Nowadays, Yo-Yo test is reverberating in the ears of everyone.The Yo-Yo Intermittent Endurance Test popularly known as the Yo-Yo test is a fitness benchmark which is required on compulsion basis for getting selected in the Indian cricket team. Henceforth, one can debate the fact that on coercing this test, are we compromising on the cricketing skills of any player?

If we take the illustration of the recently concluded Yo-Yo test for the upcoming UK tour, Ambati Rayudu was ruled out from the squad because of not clearing the test. Now he was selected on the back of some brilliant performances in IPL-2018 and he was considered as a very good prospect to fill India’s number 4 void. Another example is of Sanju Samson who was not selected for the A tour to England because of not passing the Yo-Yo test. We all will be on the same page when discussing the talent of Sanju Samson. These incidents lead to the fact that fitness is paramount at this point in time when it boils down to play for the country. Is this attitude of the Indian team management legitimate? There are two perspectives to this question:-

We all have to agree upon the fact that fitness plays a very crucial role when it comes to playing any sport. In today’s day and age, the future tour programming(FTP) is designed in such a manner that a cricketer is engaged in playing non-stop cricket. Taking the recent example, The Indians were on a long tour to South Africa in January-February. After returning from that draining tour, they were off to Sri Lanka playing for the Nidahas Trophy in March. After its conclusion, IPL was on the doorsteps. So you really need that cushion of fitness. My simple point is that having the endowment and skill is one part and being able to execute your skill for the longer duration of time is another part. You need physical endurance to execute your skills.     I always associate these statements with Indian Skipper Virat Kohli. He is supremely consistent just because he is extremely fit. You can score a century on one day and showcase your talent but to make it a “won’t” just like Virat, you are bound to be consummate with your fitness. If we consider the pace bowling aspect of cricket, India’s pace battery is one of the finest of all time having the likes of Bhuvaneshwar Kumar, Jasprit Bumrah leading from the front. When you watch Bumrah firing at 145+ mph on the fifth day of a test match, you can estimate his fitness. Playing all three formats nowadays is entirely a dependent function of fitness.

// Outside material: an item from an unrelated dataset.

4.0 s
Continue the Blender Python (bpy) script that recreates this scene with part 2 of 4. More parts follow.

Another perspective of the above-mentioned question is to be lenient considering the caliber of certain players. I know you will be skeptical about reading this statement but it is just a point of view. For instance, just consider a situation such that India’s prime opening batsman has failed in the Yo-Yo test but he is a very vital member of the team looking at the team dynamics. He also has some very good performances on his back. Now will you leave him just on the basis of Yo-Yo test or you will take into account his assets which are required in the team.

Well, I can tell with certainty that our team management is not at all interested in doing so which I think is the correct approach because rules should not be bent for certain players looking at their reputation and certainly it sends a wrong signal to the whole cricketing fraternity.

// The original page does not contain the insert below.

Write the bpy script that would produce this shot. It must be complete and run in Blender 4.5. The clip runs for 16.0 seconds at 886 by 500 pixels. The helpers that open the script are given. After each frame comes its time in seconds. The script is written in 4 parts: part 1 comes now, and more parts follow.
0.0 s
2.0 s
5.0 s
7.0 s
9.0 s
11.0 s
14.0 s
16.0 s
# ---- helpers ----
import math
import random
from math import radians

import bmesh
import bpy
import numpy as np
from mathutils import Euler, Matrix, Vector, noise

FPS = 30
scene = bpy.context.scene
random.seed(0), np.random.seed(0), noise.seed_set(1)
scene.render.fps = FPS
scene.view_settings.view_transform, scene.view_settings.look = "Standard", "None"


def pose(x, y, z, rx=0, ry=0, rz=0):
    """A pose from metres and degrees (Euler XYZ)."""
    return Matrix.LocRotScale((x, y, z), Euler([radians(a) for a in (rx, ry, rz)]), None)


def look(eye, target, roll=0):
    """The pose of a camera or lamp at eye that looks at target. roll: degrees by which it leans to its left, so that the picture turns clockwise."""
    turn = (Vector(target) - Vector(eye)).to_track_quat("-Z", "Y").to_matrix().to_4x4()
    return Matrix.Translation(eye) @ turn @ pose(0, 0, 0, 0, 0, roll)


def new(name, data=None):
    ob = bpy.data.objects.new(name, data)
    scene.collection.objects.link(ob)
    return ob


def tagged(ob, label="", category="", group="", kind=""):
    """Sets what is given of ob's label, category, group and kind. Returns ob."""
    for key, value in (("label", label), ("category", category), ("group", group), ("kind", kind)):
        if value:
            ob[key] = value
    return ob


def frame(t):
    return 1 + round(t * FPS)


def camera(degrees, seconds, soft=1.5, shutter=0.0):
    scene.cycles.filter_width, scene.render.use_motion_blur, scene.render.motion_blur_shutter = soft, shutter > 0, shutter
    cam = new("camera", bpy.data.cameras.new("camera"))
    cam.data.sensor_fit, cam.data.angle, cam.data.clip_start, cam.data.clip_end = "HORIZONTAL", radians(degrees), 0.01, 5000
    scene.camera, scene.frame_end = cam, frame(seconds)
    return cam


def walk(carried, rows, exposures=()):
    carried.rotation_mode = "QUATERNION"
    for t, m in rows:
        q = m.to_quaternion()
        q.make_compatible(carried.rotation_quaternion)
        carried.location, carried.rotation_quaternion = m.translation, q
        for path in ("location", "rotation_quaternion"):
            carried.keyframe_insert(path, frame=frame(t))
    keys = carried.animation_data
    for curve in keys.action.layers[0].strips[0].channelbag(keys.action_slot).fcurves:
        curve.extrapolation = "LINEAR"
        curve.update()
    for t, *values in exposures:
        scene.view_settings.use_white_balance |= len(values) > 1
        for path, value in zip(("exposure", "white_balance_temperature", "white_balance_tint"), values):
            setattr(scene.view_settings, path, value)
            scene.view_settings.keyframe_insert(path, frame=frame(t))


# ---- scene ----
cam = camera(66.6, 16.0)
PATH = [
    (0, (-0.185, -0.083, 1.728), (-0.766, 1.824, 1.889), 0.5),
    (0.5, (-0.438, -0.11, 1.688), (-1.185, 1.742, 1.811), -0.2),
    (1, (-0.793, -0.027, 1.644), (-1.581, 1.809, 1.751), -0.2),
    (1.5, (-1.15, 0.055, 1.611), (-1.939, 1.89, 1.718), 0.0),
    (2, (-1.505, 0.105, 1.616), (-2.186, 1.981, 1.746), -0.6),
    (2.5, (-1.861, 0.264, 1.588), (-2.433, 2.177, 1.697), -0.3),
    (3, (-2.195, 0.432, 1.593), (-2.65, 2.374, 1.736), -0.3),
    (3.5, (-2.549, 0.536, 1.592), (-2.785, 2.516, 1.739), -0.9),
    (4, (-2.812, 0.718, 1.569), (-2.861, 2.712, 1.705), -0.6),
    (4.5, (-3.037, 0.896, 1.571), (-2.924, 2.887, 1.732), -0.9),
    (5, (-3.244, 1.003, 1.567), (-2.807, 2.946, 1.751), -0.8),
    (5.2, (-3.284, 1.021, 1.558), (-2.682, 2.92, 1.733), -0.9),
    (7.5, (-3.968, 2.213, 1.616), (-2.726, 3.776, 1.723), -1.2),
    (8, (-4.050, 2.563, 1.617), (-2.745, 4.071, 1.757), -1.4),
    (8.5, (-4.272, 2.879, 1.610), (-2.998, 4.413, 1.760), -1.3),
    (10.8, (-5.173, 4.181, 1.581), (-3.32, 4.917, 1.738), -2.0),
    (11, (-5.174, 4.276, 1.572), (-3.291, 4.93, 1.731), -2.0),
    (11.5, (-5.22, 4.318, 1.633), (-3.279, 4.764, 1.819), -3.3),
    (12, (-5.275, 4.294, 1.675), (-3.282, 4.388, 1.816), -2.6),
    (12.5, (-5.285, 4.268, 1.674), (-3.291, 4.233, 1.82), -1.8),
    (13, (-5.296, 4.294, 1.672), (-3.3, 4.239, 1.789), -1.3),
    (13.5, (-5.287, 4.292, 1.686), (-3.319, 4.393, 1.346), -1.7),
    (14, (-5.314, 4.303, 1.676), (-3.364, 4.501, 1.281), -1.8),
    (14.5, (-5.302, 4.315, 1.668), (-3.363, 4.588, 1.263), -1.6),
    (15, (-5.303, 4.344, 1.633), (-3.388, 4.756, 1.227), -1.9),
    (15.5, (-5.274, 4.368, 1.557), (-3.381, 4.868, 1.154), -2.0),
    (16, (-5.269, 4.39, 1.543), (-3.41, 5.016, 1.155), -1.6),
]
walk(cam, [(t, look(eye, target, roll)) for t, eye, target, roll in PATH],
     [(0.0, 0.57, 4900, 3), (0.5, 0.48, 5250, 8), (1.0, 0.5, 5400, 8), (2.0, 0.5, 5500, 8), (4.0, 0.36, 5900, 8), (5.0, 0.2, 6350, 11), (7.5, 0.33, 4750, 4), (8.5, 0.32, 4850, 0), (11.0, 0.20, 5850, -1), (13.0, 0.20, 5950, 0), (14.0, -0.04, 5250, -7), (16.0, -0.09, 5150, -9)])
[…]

It is very worthy to note that the speed level in the test which is the threshold of selection in the Indian team is 16.1 which is not so critical when we compare it with the other teams. Pakistan has the criteria of 17.4, Australia has 18, West Indies has 19 and New Zealand is 20.

To sum it up, I reckon Indian cricket is on the right track when it comes to coercing Yo-Yo test looking at its dividends. Also, the present day schedule of any cricketer demands serious physical fitness. Hence for any young kid aspiring to represent his/her country, he must be endeavoring to climb the mountain of fitness.